Land of a Thousand Dunces
"Think occasionally of the suffering of which you spare yourself the sight."
- Albert Schweitzer
Apart from being a hellish soul-crushing gulag, the Junior High (now, apparently, an Elementary School. By the way, the student population was predominantly Black and the school mascot was a panther) I attended was also one of those "glass box" buildings that were popular from the early sixties through the middle of the seventies. While the merits, or lack thereof of this style of architecture have been discussed in Tom Wolfe's From Bauhaus to Our House, one thing was pretty clear to even my pre-adolescent mind: building a glass Junior High School is a pretty fuckin' stupid thing to do for some pretty fuckin' obvious reasons.
This point was driven home each September as we were herded into the auditorium on the first day of school and regaled with horror stories about past students who tripped while running in the halls, crashed through a class panel and spent the rest of the semester in the ICU. At the end of the safety lecture/theatre of the macabre our Principal (who only had one arm - but that's another story) would ask if anyone had any questions. I was always tempted to raise my right hand (something our Principal couldn't do) and ask, "Um...just who the fuck builds a Junior High primarily out of glass?"
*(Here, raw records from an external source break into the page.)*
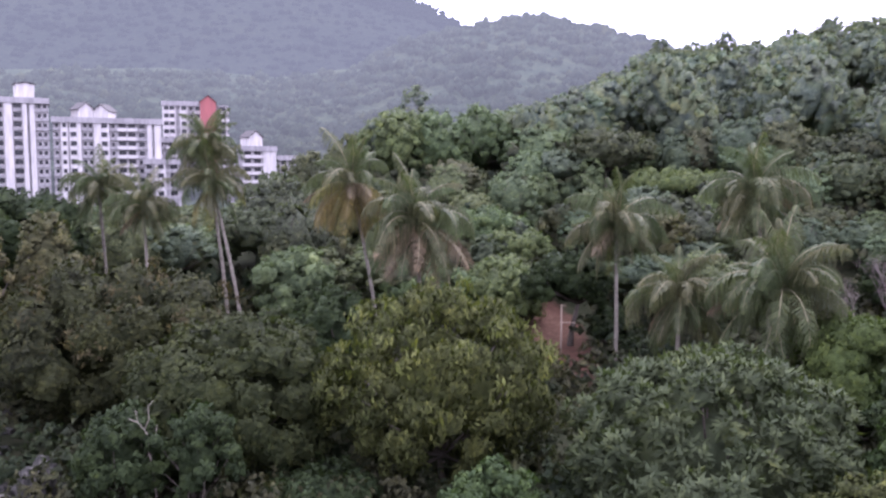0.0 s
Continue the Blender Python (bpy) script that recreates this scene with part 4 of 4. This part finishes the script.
def crooked_branch(x, y, z1):
    """A thin dark stem that ends in a short, crooked, bleached fork."""
    ob = new("dead_sapling")
    z = float(ground(x, y))
    ob.location = (x, y, z)
    b = z1 - z
    part("trunk", tubes_mesh("trunk", [tube([(0.5, 0, -0.4), (0.3, 0.1, b * 0.5), (0.1, 0, b - 0.4), (0, 0, b)], [0.07, 0.06, 0.05, 0.045], 6)], M_BARK), ob)
    for pts in ([(0, 0, b - 0.05), (0.12, 0, b + 0.5), (-0.15, 0, b + 0.95), (-0.5, 0.1, b + 1.3), (-0.6, 0.1, b + 1.9)], [(0.1, 0, b + 0.45), (0.45, -0.1, b + 0.8), (0.5, -0.1, b + 1.25)],
                [(-0.15, 0, b + 0.95), (0.1, 0, b + 1.5), (0.05, 0, b + 2.1), (0.3, 0, b + 2.4)], [(-0.5, 0.1, b + 1.3), (-0.95, 0.1, b + 1.45)]):
        part("branch", tubes_mesh("branch", [tube(pts, np.linspace(0.04, 0.012, len(pts)).tolist(), 5)], M_PALMBARK), ob)
    tagged(ob, "thin dead sapling with a crooked pale fork", "dead tree", "dead and leafless trees")


crooked_branch(-14.28, 39.50, 5.93)


def snag():
    ob = new("dead_snag")
    z = float(ground(43.3, 78.8))
    ob.location = (43.3, 78.8, z)
    b = 14.6 - z
    part("trunk", tubes_mesh("trunk", [tube([(0.1, 0, -0.4), (0.05, 0, b * 0.5), (0, 0, b)], [0.24, 0.19, 0.14], 8)], M_BARK), ob)
    part("branch", tubes_mesh("branch", [tube([(0, 0, b - 0.1), (-0.45, 0.2, b + 1.2), (-0.75, 0.3, b + 2.3), (-0.95, 0.4, b + 3.9)], [0.12, 0.10, 0.08, 0.03], 6)], M_DEADWOOD), ob)
    part("branch", tubes_mesh("branch", [tube([(0, 0, b - 0.1), (0.45, -0.2, b + 1.0), (0.75, -0.4, b + 2.4), (1.1, -0.5, b + 4.1)], [0.11, 0.09, 0.07, 0.03], 6)], M_DEADWOOD), ob)
    part("branch", tubes_mesh("branch", [tube([(0.5, -0.2, b + 1.1), (1.0, -0.1, b + 1.3), (1.35, 0, b + 1.8)], [0.08, 0.06, 0.03], 5)], M_DEADWOOD), ob)
    tagged(ob, "forked bleached snag rising above the trees", "dead tree", "dead and leafless trees")


snag()


def bare_trunk(x, y, top, lean, label):
    ob = new("dead_palm")
    z = float(ground(x, y))
    ob.location = (x, y, z)
    h = top - z
    part("trunk", tubes_mesh("trunk", [tube([(0, 0, -0.4), (lean * 0.3, 0, h * 0.4), (lean, 0, h)], [0.12, 0.1, 0.07], 8)], M_DEADWOOD), ob)
    tagged(ob, label, "dead tree", "dead and leafless trees")


bare_trunk(55.0, 34.6, 10.0, 0.35, "broken pale dead palm trunk")
bare_trunk(78.4, 80.0, 17.4, 0.1, "pale bare tree trunk on the slope")
bare_trunk(87.6, 79.1, 18.6, 0.2, "pale bare tree trunk on the slope")

M_POLE = bark_material("weathered_pole_wood", (0.19, 0.15, 0.115), (0.27, 0.22, 0.175), 3.0)
pole = new("utility_pole")
pz = float(ground(10.3, 71.3))
pole.location = (10.3, 71.3, pz)
part("post", tubes_mesh("post", [tube([(0, 0, -0.5), (0, 0, 2.2), (-0.03, 0, 4.5)], [0.078, 0.068, 0.058], 10)], M_POLE), pole)
part("crossarm", boxes_mesh("crossarm", [(-0.15, 1.2, -0.04, 0.04, 2.9, 2.98, 0)], [M_POLE], 0.01), pole, "thin pale crossbar")
part("cap", boxes_mesh("cap", [(-0.1, 0.35, -0.05, 0.05, 4.4, 4.47, 0)], [M_POLE], 0.01), pole)
tagged(pole, "pale wooden pole with a crossbar on red soil", "pole")


def rock_material():
    m, nt, b = material("pale_rock", 0.9)
    tc = nt.nodes.new("ShaderNodeTexCoord")
    mp = nt.nodes.new("ShaderNodeMapping")
    mp.inputs["Scale"].default_value = (3.4, 3.4, 0.4)
    nt.links.new(tc.outputs["Object"], mp.inputs["Vector"])
    n = nt.nodes.new("ShaderNodeTexNoise")
    n.inputs["Scale"].default_value, n.inputs["Detail"].default_value = 1.4, 8.0
    nt.links.new(mp.outputs[0], n.inputs["Vector"])
    nt.links.new(ramp(nt, n.outputs["Fac"], [(0.4, (0.014, 0.014, 0.012)), (0.54, (0.036, 0.034, 0.031)), (0.72, (0.105, 0.095, 0.088))]), b.inputs["Base Color"])
    bump(nt, b, n.outputs["Fac"], 0.9, 0.15)
    return m


M_ROCK = rock_material()


def rock(name, x, y, size, label, seed, sink=0.3):
    bm = bmesh.new()
    bmesh.ops.create_icosphere(bm, subdivisions=4, radius=1.0)
    for v in bm.verts:
        n = noise.fractal(v.co * 1.3 + Vector((seed * 7.1, 0, 0)), 1.0, 2.0, 4)
        ridge = noise.noise(Vector((v.co.x * 4, v.co.y * 4, seed)))
        v.co *= 1 + 0.30 * n + 0.10 * ridge
        v.co.x, v.co.y, v.co.z = v.co.x * size[0], v.co.y * size[1], v.co.z * size[2]
    me = bpy.data.meshes.new(name)
    bm.to_mesh(me)
    bm.free()
    me.materials.append(M_ROCK)
    ob = new(name, me)
    ob.location = (x, y, float(ground(x, y)) + size[2] * (1 - sink) * 0.6)
    return tagged(ob, label, "rock", "rocks at the forest's edge")


rock("boulder", -20.9, 42.3, (1.3, 0.9, 1.75), "tall weathered grey rock with dark streaks", 1)
for k, (rx, ry, s) in enumerate(((-24.4, 44.2, 0.5), (-23.4, 42.6, 0.45), (-26.6, 49.2, 0.4), (-25.4, 46.8, 0.4), (-29.9, 56.0, 0.45), (-28.0, 52.4, 0.35), (-23.0, 43.8, 0.4))):
    rock("stone", rx, ry, (s * 1.3, s, s * 0.7), "small pale stone lying on the ground", 3 + k)
for k, (rx, ry, s) in enumerate(((11.0, 66.0, 0.16), (11.7, 66.3, 0.2))):
    rock("stone", rx, ry, (s * 1.3, s, s * 0.8), "pale stone on the red soil", 13 + k)
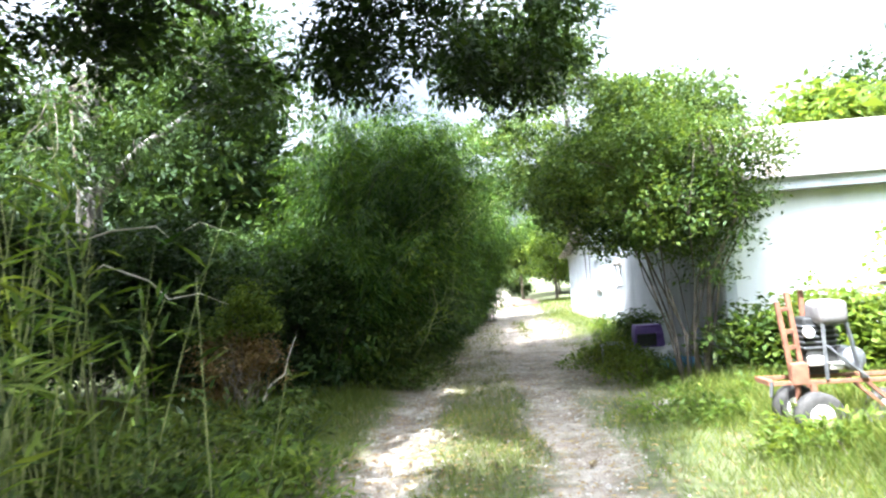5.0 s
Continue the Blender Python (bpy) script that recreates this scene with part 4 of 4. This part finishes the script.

Seriously. Hundreds of people must have looked at the architect's sketches (they must've been in the newspaper, for the love of crap!), blueprints, and models and not a single person had the common sense to say, "You do know that this building is a killing machine, right? I mean it did occur to anyone else that at some point some budding bully is going to shove his victim through one of these floor-to-ceiling panes of glass?" I should also point out that the restrooms were designed with plenty of "blind spots" for the benefit of any of the larger kids who might feel compelled to beat and rob some of the smaller kids. Subsequently I didn't take a leak inside that building once in the three years that I was there. The place was pretty much like an episode of OZ, but with slightly fewer incidents of anal rape. Oh, and there was lots of jagged metal jutting from the bleachers in the gym.
The point is that the endless capacity of human beings for stupidity has fascinated me from an early age. And that's what we'll be taking a look at over the few days: in particular, Biblical stupidity and bad, really bad, archeology. Good times.
Meanwhile, the Cato Institute claims that Americans are getting smarter.